Opinion
20-60629
05-10-2022
Petition for Review of an Order of the Board of Immigration Appeals BIA No. A208 594 902
Before Barksdale, Costa, and Engelhardt, Circuit Judges.
PER CURIAM
Tolulope Japhet Okankiri, a native and citizen of Nigeria, petitions for review of the Board of Immigration Appeals' (BIA) denying his motion to reopen his removal proceedings seeking special-rule cancellation of removal, under 8 U.S.C. § 1229b(b)(2). He proffered new evidence that he qualifies for cancellation of removal because he has been battered, or subjected to extreme cruelty, by his spouse, a United States citizen. See § 8 U.S.C. 1229b(b)(2)(A).
Understandably, the denial of a motion to reopen is reviewed "under a highly deferential abuse-of-discretion standard". Barrios-Cantarero v. Holder, 772 F.3d 1019, 1021 (5th Cir. 2014) (per curiam) (citation omitted). The BIA "abuses its discretion when[, inter alia, ] it issues a decision that is capricious [or] irrational". Id. "[C]onclusions of law are reviewed de novo, [but] deference is given to the BIA's interpretation of immigration regulations if . . . reasonable". Id.
Okankiri maintains the BIA erred in denying his statutory motion to reopen by applying an incorrect legal standard for cancellation of removal under 8 U.S.C. § 1229b(b)(2). Even assuming arguendo that the BIA erred by requiring Okankiri to demonstrate by clear and convincing evidence that his marriage was bona fide, the denial of his statutory motion to reopen may be affirmed based on the BIA's alternative reasoning: Okankiri failed to present evidence sufficient to make a prima facie showing that he would suffer extreme hardship if returned to Nigeria, as required under 8 U.S.C. § 1229b(b)(2)(A)(v). See INS v. Abudu, 485 U.S. 94, 104 (1988) (noting BIA may deny motion to reopen for failure to make prima facie showing relief is warranted). The BIA's ruling is not capricious or irrational. See Barrios-Cantarero, 772 F.3d at 1021.

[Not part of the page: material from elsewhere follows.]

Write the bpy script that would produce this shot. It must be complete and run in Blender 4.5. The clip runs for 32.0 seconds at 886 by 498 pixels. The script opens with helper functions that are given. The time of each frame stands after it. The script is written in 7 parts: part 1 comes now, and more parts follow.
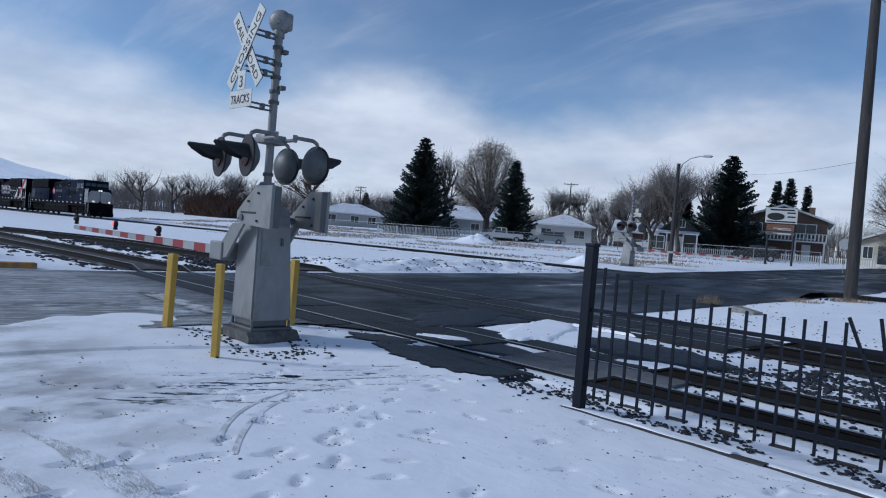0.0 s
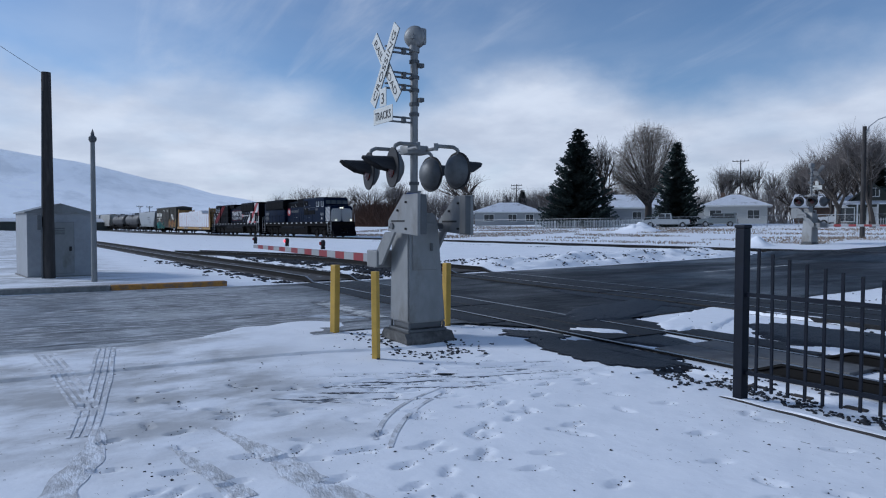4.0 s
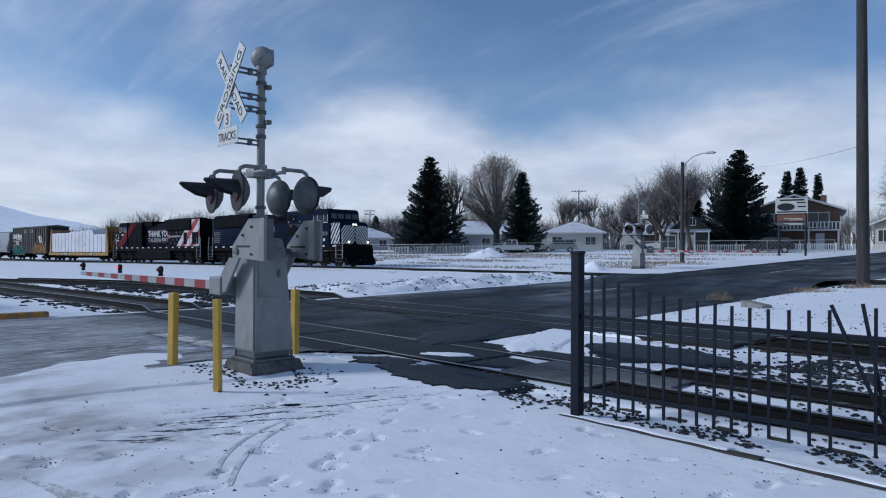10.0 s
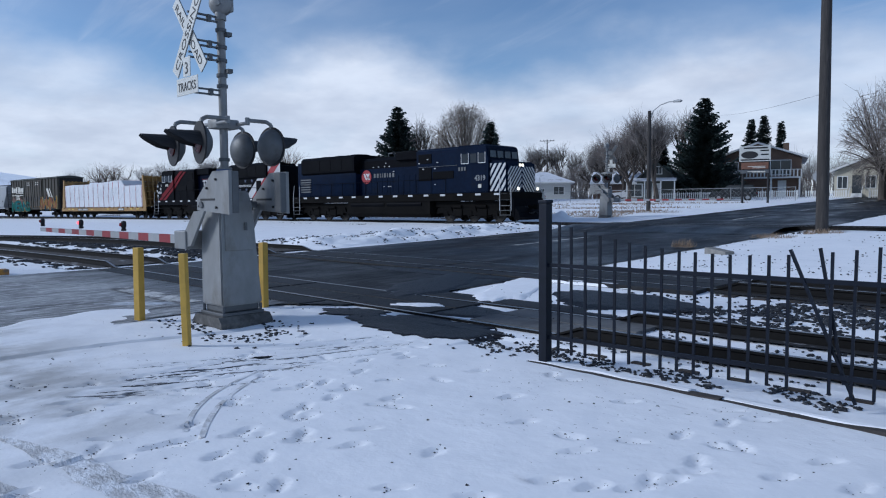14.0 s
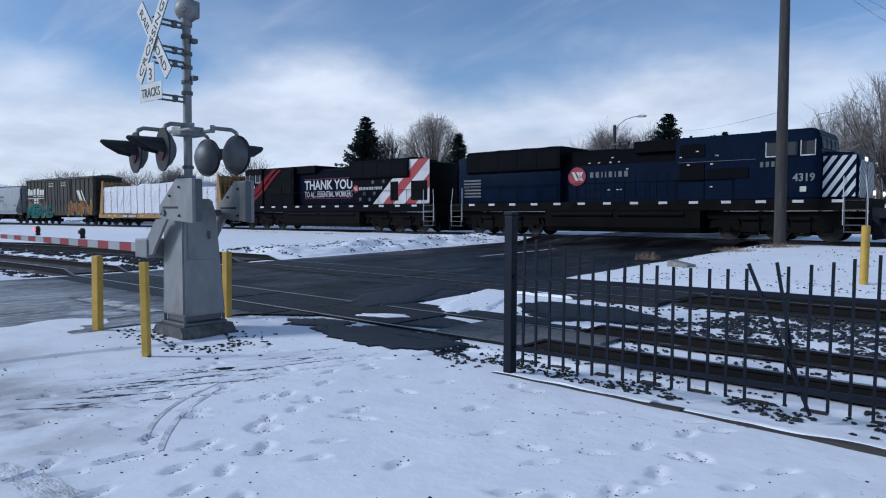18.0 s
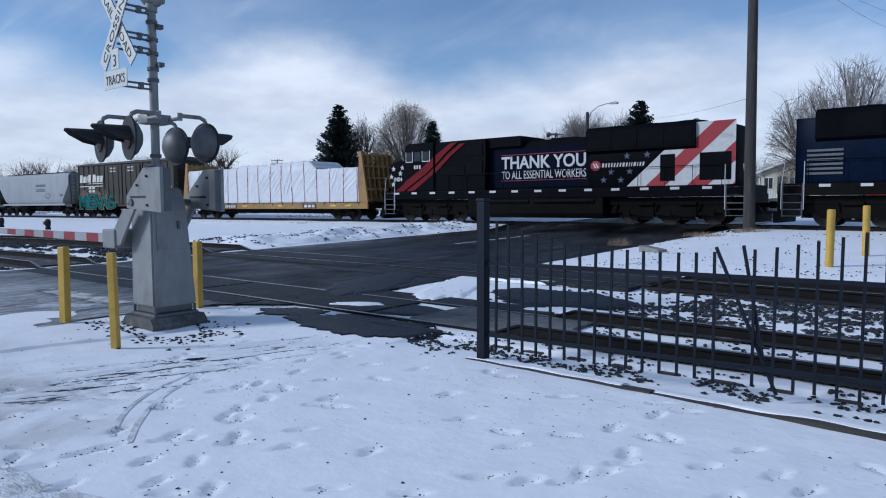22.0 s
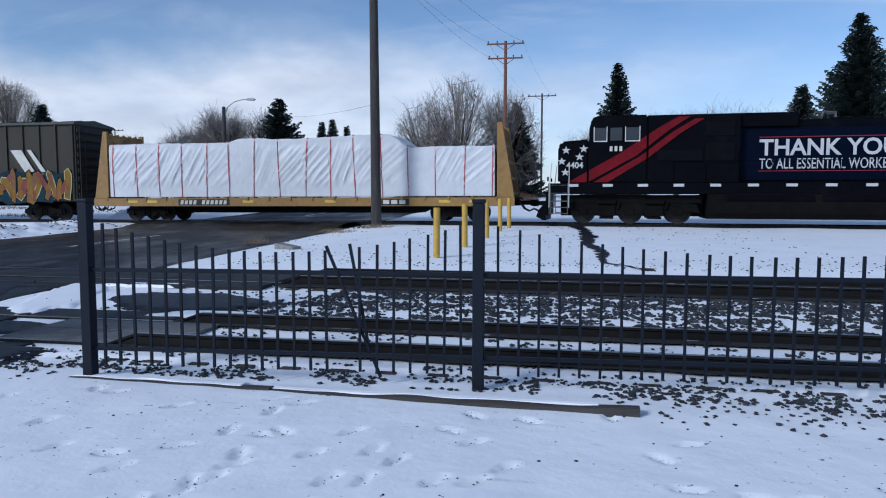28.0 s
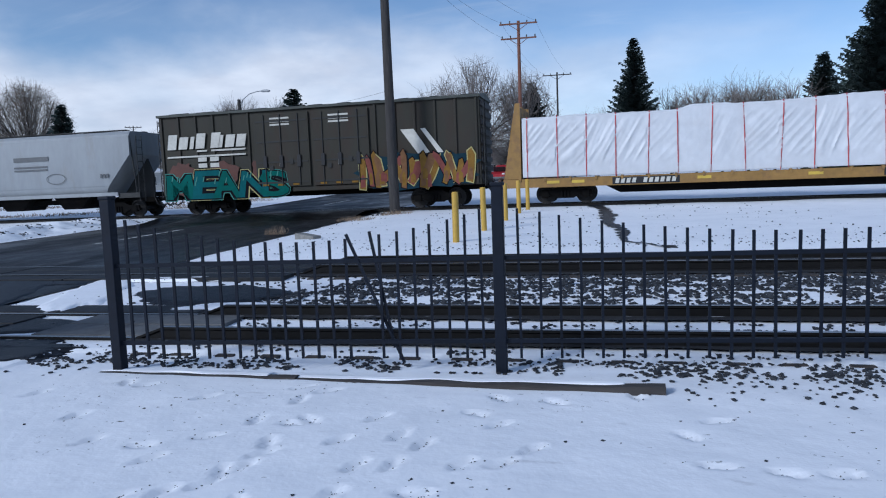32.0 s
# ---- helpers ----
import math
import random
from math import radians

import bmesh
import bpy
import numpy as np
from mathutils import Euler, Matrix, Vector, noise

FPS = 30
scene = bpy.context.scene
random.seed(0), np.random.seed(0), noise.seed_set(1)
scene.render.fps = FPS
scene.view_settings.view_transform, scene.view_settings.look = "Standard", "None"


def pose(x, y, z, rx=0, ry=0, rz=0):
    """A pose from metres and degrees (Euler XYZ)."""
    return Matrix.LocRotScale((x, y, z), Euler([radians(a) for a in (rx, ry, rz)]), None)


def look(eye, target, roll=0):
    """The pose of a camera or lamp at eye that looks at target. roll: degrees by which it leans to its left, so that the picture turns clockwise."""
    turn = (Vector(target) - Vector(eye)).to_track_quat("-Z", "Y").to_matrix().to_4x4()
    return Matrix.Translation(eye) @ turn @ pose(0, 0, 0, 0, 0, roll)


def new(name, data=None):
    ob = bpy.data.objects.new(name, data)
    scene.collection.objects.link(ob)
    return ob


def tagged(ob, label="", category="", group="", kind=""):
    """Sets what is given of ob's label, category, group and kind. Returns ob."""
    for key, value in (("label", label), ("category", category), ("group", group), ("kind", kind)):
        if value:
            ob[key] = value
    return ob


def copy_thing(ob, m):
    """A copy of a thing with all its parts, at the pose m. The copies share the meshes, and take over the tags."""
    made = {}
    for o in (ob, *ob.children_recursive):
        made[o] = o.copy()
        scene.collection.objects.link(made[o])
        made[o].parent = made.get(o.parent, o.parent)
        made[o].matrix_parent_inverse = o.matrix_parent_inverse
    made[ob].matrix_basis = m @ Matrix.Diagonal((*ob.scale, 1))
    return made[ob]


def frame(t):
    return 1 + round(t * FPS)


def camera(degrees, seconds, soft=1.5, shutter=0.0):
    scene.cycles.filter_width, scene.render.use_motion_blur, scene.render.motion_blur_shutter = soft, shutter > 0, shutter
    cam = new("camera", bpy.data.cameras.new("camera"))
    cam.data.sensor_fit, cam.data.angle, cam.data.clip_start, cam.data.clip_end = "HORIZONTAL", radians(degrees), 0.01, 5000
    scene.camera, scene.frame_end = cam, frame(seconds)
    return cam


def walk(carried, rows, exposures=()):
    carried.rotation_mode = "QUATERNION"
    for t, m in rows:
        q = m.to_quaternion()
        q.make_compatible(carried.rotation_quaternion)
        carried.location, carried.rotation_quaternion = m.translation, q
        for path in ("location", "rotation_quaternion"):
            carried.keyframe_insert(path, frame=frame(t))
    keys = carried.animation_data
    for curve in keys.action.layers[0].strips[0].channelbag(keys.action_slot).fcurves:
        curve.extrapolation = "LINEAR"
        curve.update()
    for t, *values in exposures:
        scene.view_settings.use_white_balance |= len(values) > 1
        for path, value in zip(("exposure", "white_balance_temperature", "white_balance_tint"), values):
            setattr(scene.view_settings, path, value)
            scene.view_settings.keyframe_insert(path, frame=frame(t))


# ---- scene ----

Okankiri next contends the BIA erred by declining to exercise its regulatory authority to reopen his removal proceedings sua sponte. Our court, however, lacks jurisdiction to consider the BIA's declining sua sponte reopening because there is no legal standard against which to judge the BIA's decision. Hernandez-Castillo v. Sessions, 875 F.3d 199, 206-07 (5th Cir. 2017) (dismissing petition, in part, for lack of jurisdiction).
Finally, to the extent that Okankiri raises due-process challenges relating to the BIA's denial of his statutory and regulatory motions to reopen, he is not entitled to relief: "no liberty interest exists in a motion to reopen, and therefore due process claims are not cognizable in the context of reopening proceedings". Mejia v. Whitaker, 913 F.3d 482, 490 (5th Cir. 2019).
DISMISSED IN PART; DENIED IN PART.
Pursuant to 5th Circuit Rule 47.5, the court has determined that this opinion should not be published and is not precedent except under the limited circumstances set forth in 5th Circuit Rule 47.5.4.